◆ GOAL OF THE EXERCISE:
Look through the data below. Pick out the lines holding the string "recreates".

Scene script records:
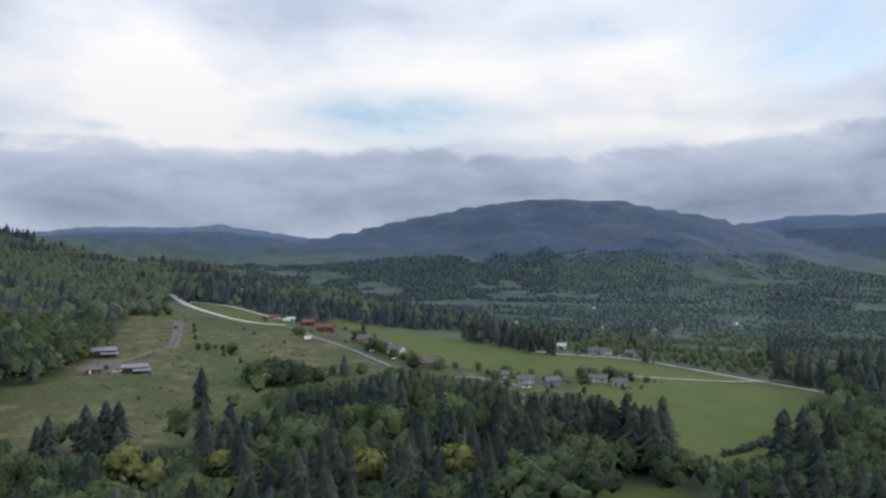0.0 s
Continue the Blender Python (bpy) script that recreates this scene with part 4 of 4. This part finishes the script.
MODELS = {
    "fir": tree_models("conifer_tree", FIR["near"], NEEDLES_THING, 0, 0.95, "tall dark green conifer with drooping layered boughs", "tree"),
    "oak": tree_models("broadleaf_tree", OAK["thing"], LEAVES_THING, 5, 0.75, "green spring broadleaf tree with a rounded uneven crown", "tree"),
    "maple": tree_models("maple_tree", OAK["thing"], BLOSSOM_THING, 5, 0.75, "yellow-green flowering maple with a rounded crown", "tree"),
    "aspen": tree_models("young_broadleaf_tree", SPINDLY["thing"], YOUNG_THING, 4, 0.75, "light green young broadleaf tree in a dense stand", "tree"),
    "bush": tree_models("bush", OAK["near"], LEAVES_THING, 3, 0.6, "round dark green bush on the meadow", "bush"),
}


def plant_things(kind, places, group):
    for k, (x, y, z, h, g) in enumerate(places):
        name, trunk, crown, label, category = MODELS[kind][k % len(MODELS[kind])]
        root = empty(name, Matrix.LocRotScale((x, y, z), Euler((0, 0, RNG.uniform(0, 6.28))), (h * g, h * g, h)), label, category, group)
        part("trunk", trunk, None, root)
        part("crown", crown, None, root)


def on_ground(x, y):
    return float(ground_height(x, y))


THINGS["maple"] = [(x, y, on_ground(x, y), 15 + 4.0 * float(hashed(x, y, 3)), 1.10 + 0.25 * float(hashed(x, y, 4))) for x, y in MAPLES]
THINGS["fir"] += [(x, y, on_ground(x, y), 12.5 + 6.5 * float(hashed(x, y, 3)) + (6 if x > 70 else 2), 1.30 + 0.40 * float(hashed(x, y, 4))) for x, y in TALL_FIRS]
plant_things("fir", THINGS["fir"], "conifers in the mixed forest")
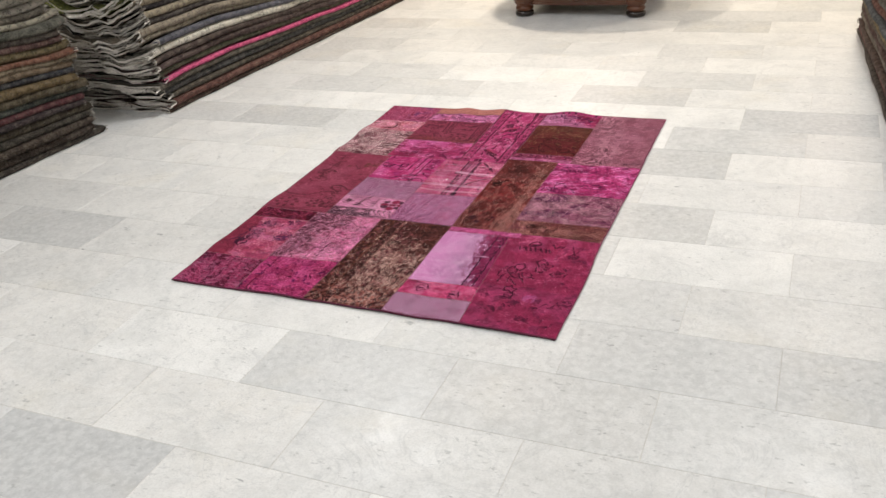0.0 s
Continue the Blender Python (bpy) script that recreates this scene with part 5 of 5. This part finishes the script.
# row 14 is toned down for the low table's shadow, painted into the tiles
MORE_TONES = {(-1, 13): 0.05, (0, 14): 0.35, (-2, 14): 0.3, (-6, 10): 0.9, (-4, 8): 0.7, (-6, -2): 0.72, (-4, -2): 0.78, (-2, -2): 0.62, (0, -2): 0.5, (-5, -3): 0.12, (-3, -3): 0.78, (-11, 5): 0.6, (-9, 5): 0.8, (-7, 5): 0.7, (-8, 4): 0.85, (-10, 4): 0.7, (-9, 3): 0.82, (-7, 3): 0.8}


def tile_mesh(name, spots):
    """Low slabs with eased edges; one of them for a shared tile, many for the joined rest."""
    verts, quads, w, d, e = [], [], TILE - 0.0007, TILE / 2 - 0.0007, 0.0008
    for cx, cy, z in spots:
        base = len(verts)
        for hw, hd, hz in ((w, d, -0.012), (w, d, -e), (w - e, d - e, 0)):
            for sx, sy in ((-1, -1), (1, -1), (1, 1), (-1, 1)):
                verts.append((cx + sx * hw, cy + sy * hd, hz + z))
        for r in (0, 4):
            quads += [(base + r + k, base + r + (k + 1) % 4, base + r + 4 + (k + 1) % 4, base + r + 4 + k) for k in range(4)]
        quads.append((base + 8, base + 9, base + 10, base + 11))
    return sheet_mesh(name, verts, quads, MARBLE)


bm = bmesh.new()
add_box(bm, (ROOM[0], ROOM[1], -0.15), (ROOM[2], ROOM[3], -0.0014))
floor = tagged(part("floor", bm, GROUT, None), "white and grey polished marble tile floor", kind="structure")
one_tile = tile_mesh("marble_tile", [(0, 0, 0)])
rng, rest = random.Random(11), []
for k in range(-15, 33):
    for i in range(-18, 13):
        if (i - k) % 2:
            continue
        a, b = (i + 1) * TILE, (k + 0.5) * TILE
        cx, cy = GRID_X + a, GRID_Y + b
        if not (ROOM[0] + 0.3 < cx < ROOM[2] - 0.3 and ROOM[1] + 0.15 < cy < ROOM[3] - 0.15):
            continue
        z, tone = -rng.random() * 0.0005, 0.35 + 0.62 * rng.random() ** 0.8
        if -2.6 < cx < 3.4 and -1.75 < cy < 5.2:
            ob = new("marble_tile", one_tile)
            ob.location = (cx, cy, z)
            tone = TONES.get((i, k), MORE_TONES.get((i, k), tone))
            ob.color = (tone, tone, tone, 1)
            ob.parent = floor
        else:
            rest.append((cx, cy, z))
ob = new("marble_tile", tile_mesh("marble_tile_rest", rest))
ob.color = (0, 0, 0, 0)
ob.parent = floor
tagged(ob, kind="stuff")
* * *
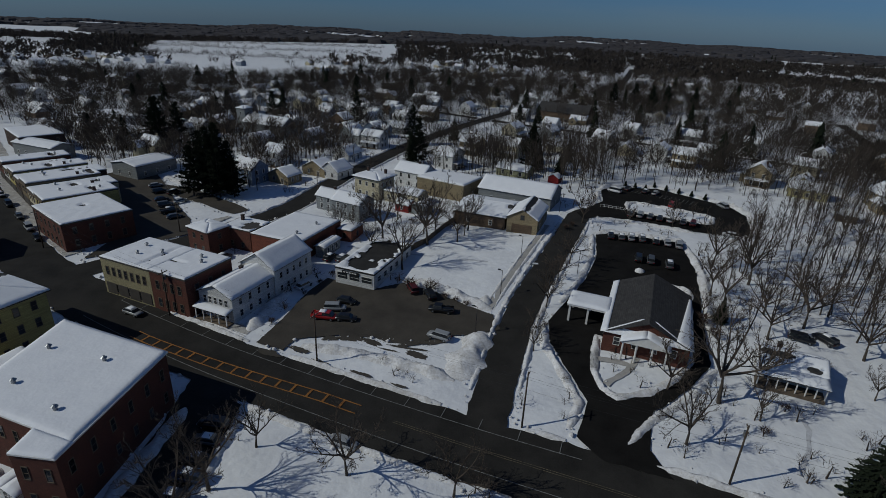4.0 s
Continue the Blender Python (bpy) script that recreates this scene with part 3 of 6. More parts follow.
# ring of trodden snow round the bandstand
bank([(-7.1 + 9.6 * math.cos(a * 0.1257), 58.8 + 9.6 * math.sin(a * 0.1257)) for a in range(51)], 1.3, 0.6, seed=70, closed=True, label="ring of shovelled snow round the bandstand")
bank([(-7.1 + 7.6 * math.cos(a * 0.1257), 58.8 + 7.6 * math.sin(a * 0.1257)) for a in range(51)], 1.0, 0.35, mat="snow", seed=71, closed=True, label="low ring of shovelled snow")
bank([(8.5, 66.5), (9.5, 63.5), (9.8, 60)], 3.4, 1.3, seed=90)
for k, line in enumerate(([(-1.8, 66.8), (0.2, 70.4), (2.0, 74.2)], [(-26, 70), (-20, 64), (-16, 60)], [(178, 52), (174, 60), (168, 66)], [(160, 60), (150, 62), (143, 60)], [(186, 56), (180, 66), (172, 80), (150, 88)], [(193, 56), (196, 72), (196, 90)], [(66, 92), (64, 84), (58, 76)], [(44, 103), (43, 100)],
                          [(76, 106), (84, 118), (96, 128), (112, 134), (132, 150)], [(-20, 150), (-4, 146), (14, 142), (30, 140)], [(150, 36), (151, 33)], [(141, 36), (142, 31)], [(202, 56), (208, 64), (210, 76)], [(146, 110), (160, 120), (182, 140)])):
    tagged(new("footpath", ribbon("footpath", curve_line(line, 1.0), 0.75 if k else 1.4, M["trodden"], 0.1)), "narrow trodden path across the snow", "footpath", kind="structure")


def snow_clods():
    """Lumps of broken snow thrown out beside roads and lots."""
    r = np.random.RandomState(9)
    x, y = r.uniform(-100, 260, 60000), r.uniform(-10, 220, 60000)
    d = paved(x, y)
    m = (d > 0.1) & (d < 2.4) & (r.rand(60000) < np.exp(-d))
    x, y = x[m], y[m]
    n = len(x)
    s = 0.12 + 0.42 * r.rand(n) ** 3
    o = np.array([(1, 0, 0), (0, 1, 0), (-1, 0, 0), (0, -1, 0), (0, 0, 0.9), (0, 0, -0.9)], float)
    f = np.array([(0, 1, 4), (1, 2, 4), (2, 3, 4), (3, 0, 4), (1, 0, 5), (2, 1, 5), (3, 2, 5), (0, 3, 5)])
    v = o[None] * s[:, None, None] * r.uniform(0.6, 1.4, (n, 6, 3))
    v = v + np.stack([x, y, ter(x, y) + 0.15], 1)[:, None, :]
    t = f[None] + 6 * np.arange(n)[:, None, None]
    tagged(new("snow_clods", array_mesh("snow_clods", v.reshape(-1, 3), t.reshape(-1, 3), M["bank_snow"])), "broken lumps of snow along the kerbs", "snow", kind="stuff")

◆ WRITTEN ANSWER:
Continue the Blender Python (bpy) script that recreates this scene with part 4 of 4. This part finishes the script.
Continue the Blender Python (bpy) script that recreates this scene with part 5 of 5. This part finishes the script.
Continue the Blender Python (bpy) script that recreates this scene with part 3 of 6. More parts follow.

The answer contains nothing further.